--- Start of Given data ---

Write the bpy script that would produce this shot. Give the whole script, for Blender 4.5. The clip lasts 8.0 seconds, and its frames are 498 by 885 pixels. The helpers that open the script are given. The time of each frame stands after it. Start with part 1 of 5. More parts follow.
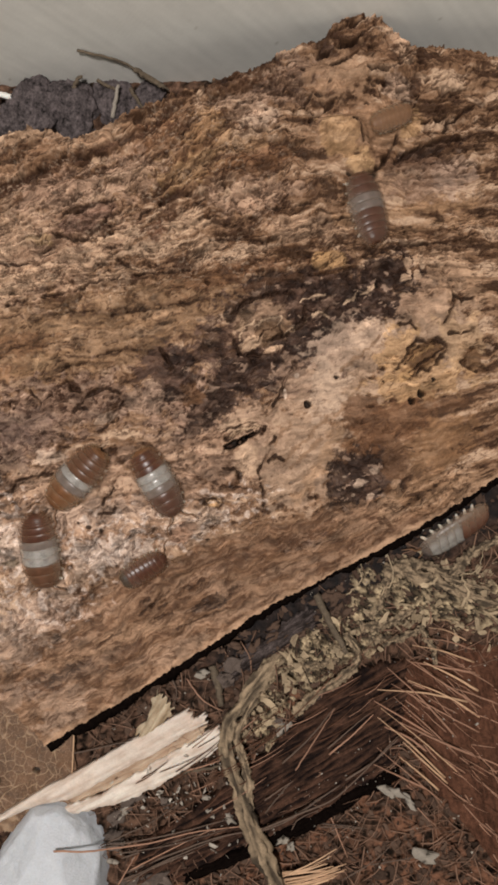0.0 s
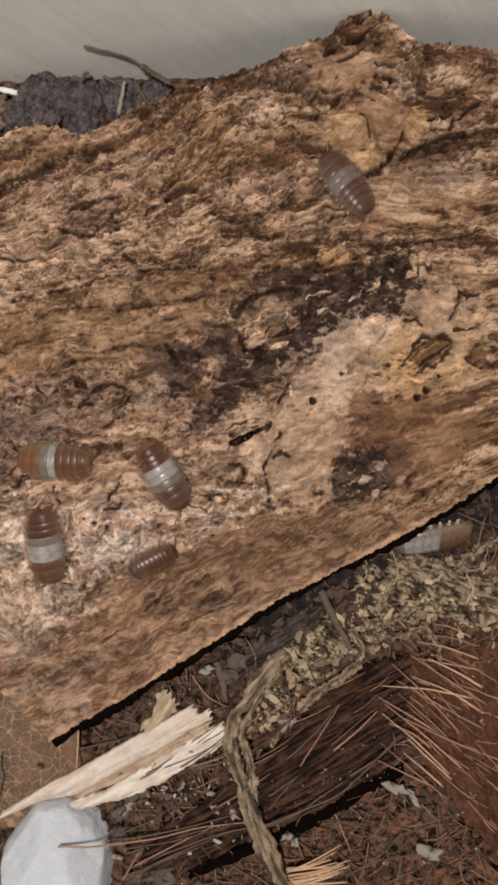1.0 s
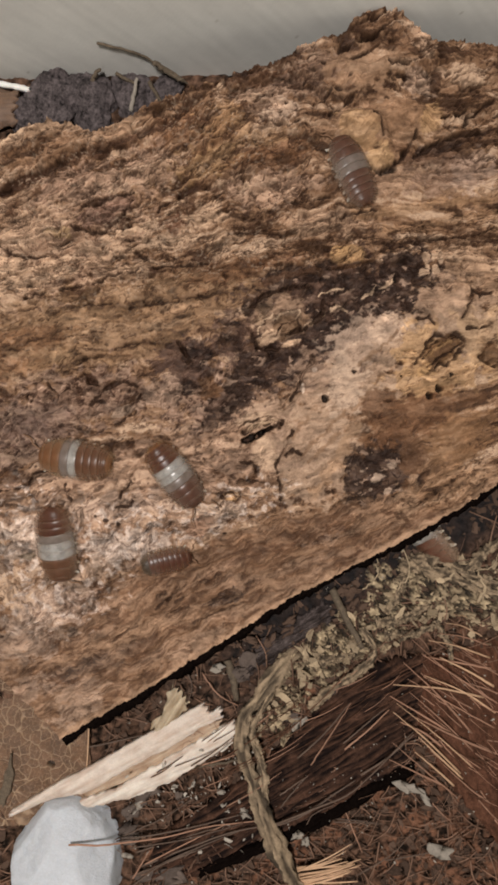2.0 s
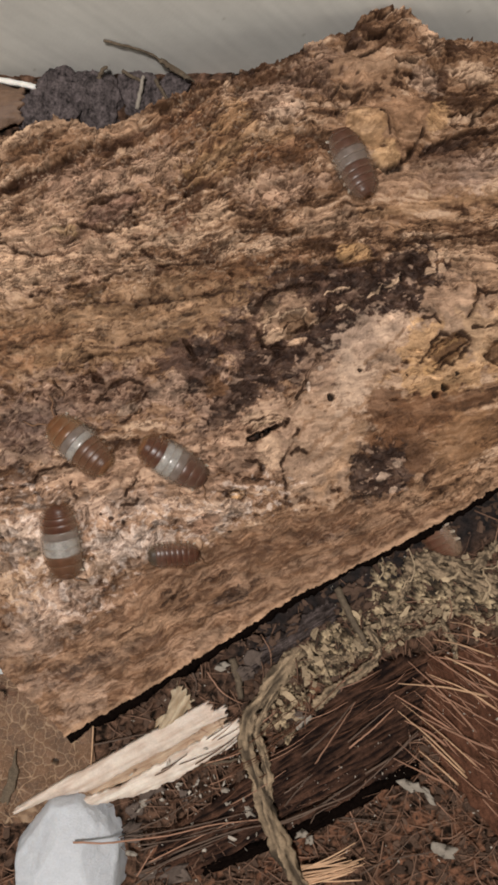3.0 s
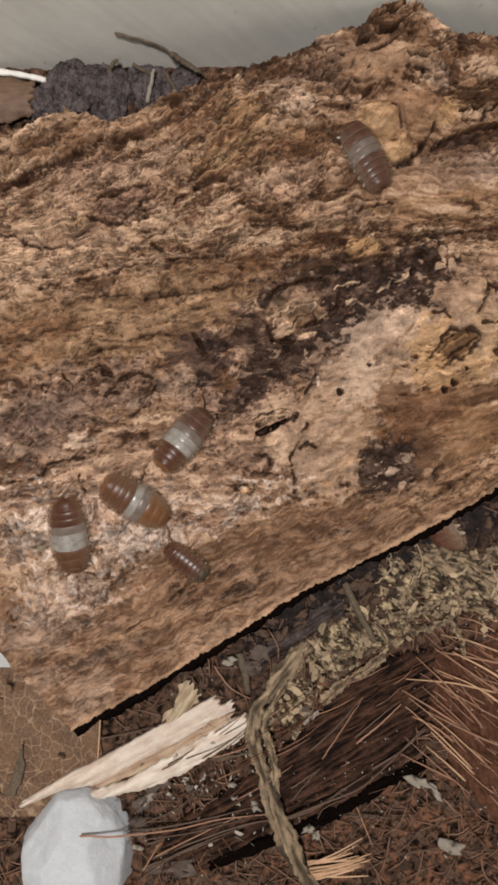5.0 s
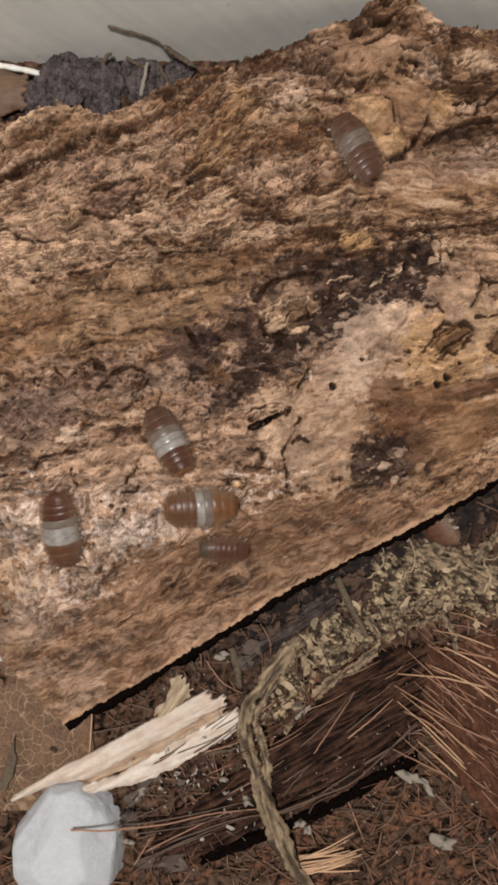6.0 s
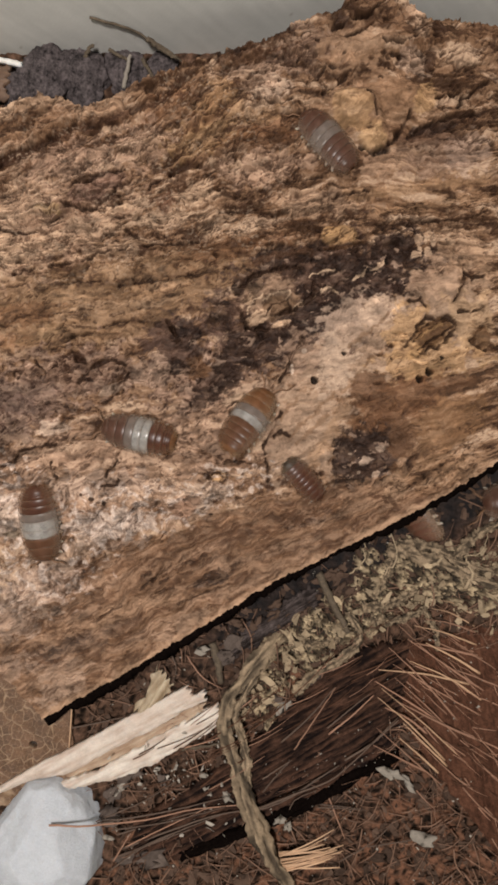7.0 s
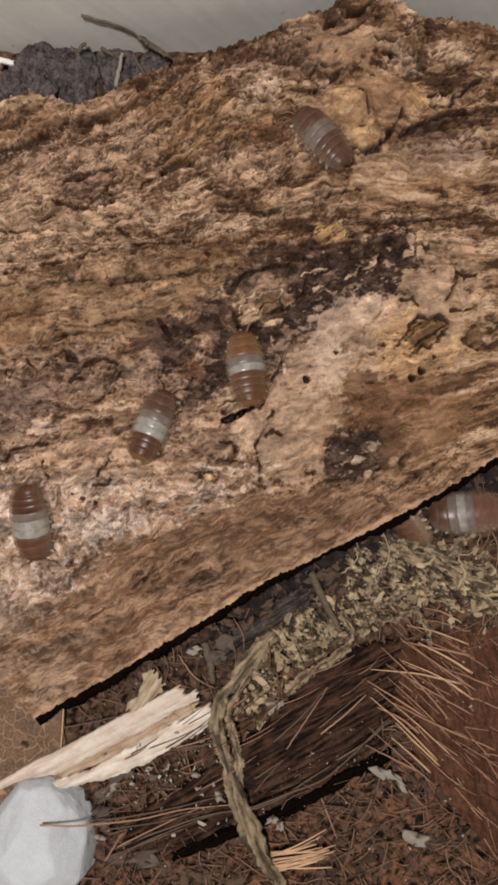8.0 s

--- End of Given data ---

> Task objective
Return all of the data exactly as written, and drop the pictures.

> Full answer
Write the bpy script that would produce this shot. Give the whole script, for Blender 4.5. The clip lasts 8.0 seconds, and its frames are 498 by 885 pixels. The helpers that open the script are given. The time of each frame stands after it. Start with part 1 of 5. More parts follow.
0.0 s
1.0 s
2.0 s
3.0 s
5.0 s
6.0 s
7.0 s
8.0 s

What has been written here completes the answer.